As those regimes used the ruling minorities to build the backbone of the privileged middle class, their eventual fall was followed by an oppression from the majority population. Former privileged minorities were pushed out of any share in power by the mathematics of a multiparty system. It was followed by a society-wide decline of the countries concerned and those minorities were forced to join the extremists: Iraqi Sunni the ISIL while Yemeni Shi’a the Houthi. A similar scenario is relevant for the Syrian Shi’a in case of an eventual overthrow of the Assad regime.
If a Sunni alliance against Iran is built by IMAFT, the Sunni regimes can consider their Shi’a population a fifth column. Lessons should be learned from the century old genocide of Christian Armenians and Assyrians in the Ottoman Empire fighting against Christian Russia.
Active participation of Turkey, Yemen, Lebanon, Pakistan and Afghanistan (and an invitation for Tajikistan) in the alliance against Iran poses a threat of even worse oppression of the Shi’a minorities in those countries, not to mention Saudi Arabia. In turn, the oppression of the Shi’a represents a threat of another refugee wave to Europe.
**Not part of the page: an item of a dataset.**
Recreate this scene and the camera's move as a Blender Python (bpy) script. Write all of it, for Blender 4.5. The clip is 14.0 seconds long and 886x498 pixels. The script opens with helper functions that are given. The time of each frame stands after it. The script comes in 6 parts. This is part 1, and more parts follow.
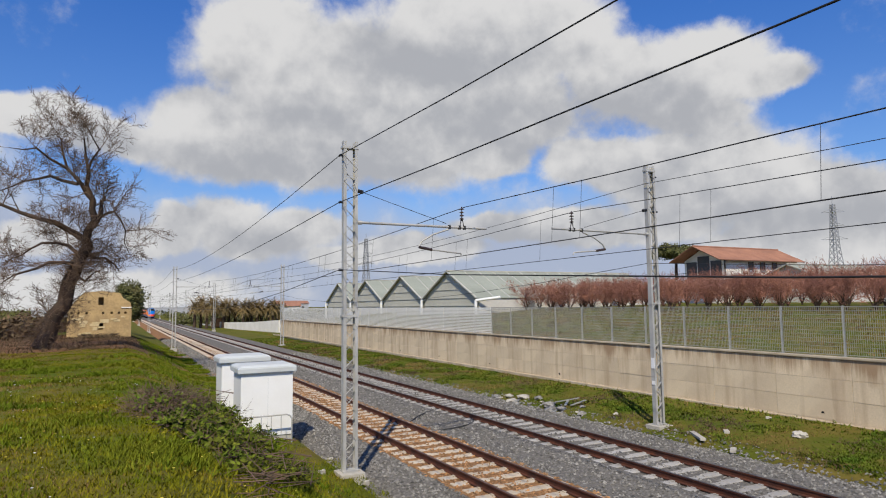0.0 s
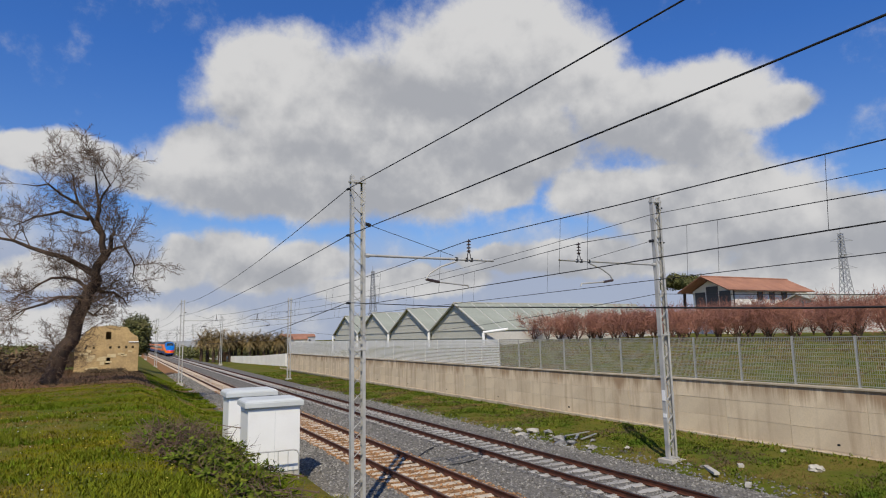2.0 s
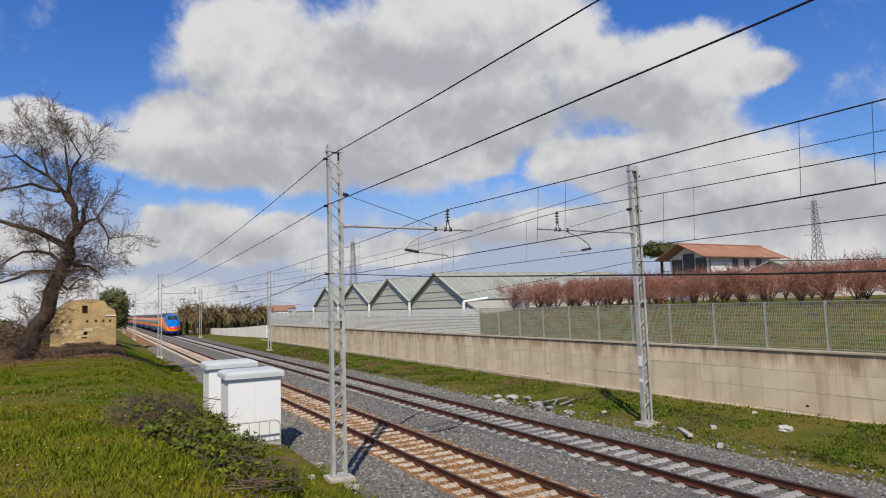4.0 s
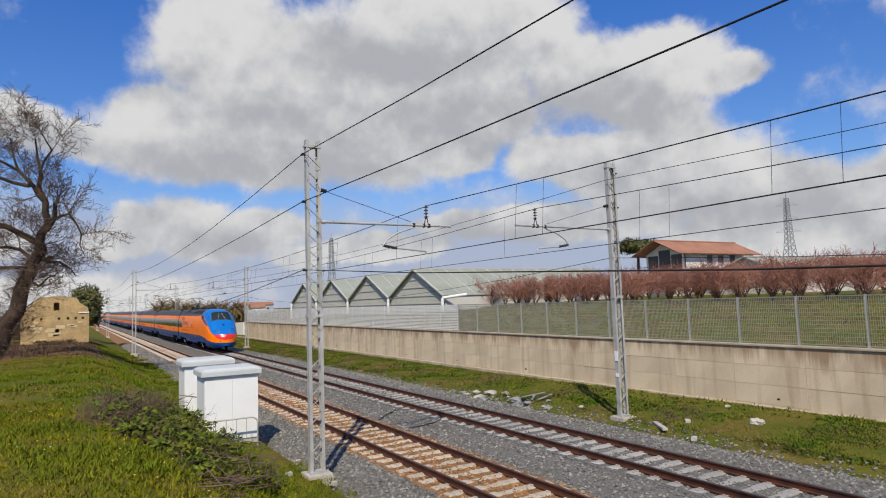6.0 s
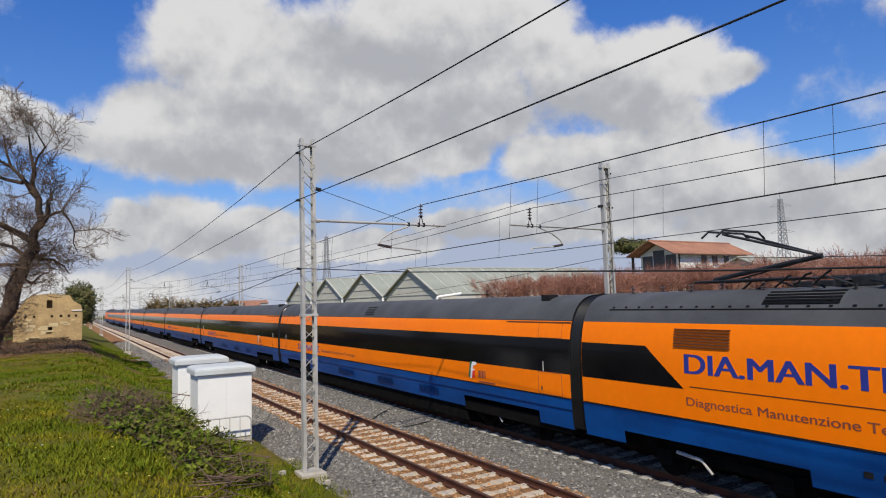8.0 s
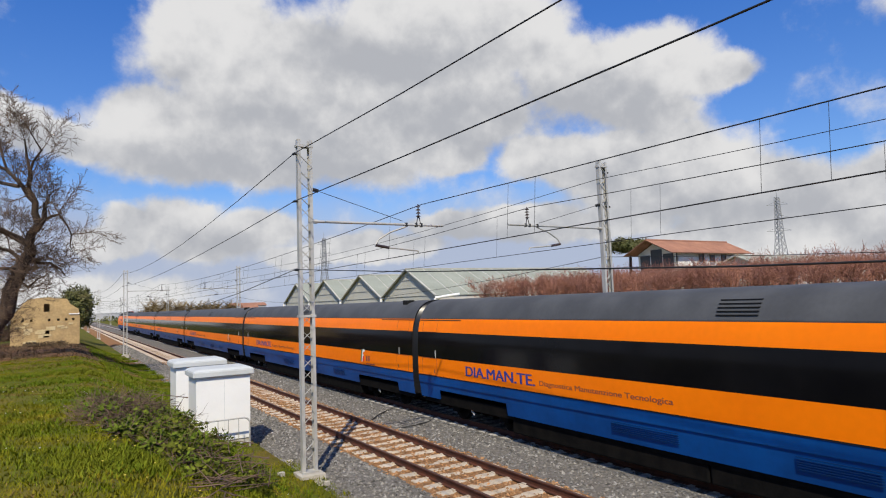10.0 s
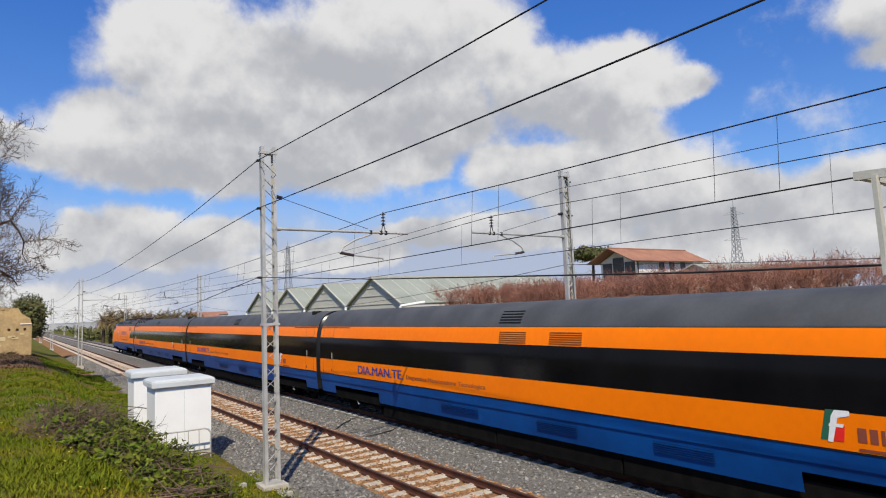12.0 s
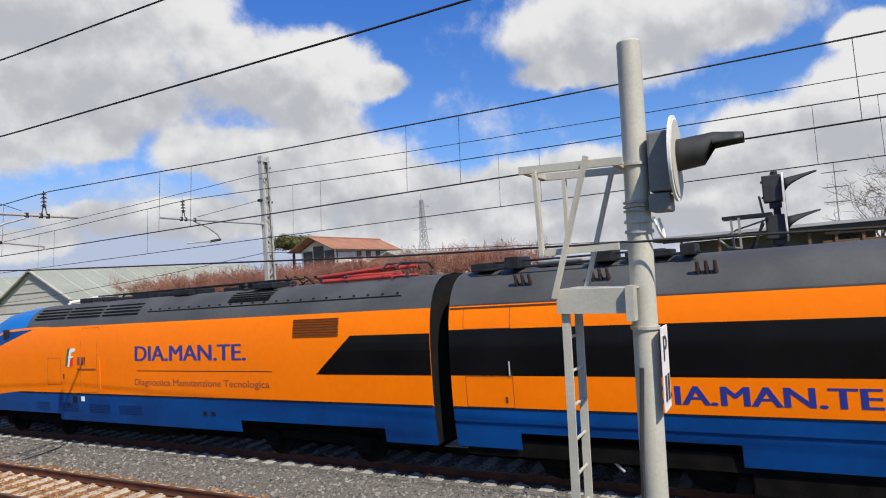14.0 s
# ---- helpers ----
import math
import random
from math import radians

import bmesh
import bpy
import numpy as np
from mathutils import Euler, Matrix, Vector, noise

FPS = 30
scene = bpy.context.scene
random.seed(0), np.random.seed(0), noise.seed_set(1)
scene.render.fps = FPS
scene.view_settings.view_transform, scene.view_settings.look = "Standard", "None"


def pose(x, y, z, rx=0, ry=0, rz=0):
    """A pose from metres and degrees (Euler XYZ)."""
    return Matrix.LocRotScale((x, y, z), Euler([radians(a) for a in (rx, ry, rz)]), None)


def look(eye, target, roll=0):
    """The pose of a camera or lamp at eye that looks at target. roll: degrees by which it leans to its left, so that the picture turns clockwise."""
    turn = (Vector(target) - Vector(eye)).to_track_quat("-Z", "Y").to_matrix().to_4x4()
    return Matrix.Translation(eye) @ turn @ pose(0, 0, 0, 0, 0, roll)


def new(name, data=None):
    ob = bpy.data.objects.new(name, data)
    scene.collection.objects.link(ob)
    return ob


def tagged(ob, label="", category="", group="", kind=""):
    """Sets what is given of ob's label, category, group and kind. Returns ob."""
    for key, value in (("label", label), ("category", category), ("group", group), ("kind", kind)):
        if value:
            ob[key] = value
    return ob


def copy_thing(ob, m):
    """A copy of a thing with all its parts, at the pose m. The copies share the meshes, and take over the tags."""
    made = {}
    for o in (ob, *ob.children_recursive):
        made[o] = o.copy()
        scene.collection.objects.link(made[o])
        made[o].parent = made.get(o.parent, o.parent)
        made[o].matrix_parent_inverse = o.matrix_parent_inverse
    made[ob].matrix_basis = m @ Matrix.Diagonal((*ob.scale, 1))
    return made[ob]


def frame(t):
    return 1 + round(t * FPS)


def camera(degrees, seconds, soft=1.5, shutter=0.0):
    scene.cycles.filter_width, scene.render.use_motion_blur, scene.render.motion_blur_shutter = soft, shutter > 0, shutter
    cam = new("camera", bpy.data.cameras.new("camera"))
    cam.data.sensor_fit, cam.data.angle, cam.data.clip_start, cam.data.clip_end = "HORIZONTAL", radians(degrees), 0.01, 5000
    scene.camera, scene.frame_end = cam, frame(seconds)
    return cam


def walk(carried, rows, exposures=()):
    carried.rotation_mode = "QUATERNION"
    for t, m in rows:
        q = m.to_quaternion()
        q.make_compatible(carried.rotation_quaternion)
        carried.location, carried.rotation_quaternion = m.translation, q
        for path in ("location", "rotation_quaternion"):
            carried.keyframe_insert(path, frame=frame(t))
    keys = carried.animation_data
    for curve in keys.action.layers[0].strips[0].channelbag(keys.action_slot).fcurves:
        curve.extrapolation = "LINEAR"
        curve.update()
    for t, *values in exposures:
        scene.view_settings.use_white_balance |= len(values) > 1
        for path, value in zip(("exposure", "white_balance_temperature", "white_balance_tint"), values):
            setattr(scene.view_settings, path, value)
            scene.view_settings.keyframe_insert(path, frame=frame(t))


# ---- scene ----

Instead of fight on terror, the Islamic Military Alliance (IMAFT) has focused on a sectarian fight against Iran and its Shi’a allies in Yemen. Although this may seem as an innocent effort to imitate the NATO from remote American perspective, from the point of view of the European Union it is a dangerous alliance.
IMAFT is a potential direct threat the EU by military and economic means (huge military budget, militarization of the OPEC), as described in the previous text “Trump jeopardizes security of the EU in Riyadh“. In addition to that, IMAFT subordinates the non-Arab regional powers Turkey and Pakistan under the Saudi leadership, destroying the balance of power in the Middle East.
By its anti-Iran focus, it drives Iran to the arms of Russia and it gives Russia an excuse for its expansion to the region. Its effort to install Iraq a leader of the Shi’a world also threatens the stability in the Middle East. And, finally, the alliance creates a risk of even harder oppression of the Shi’a minorities and another migration wave to Europe.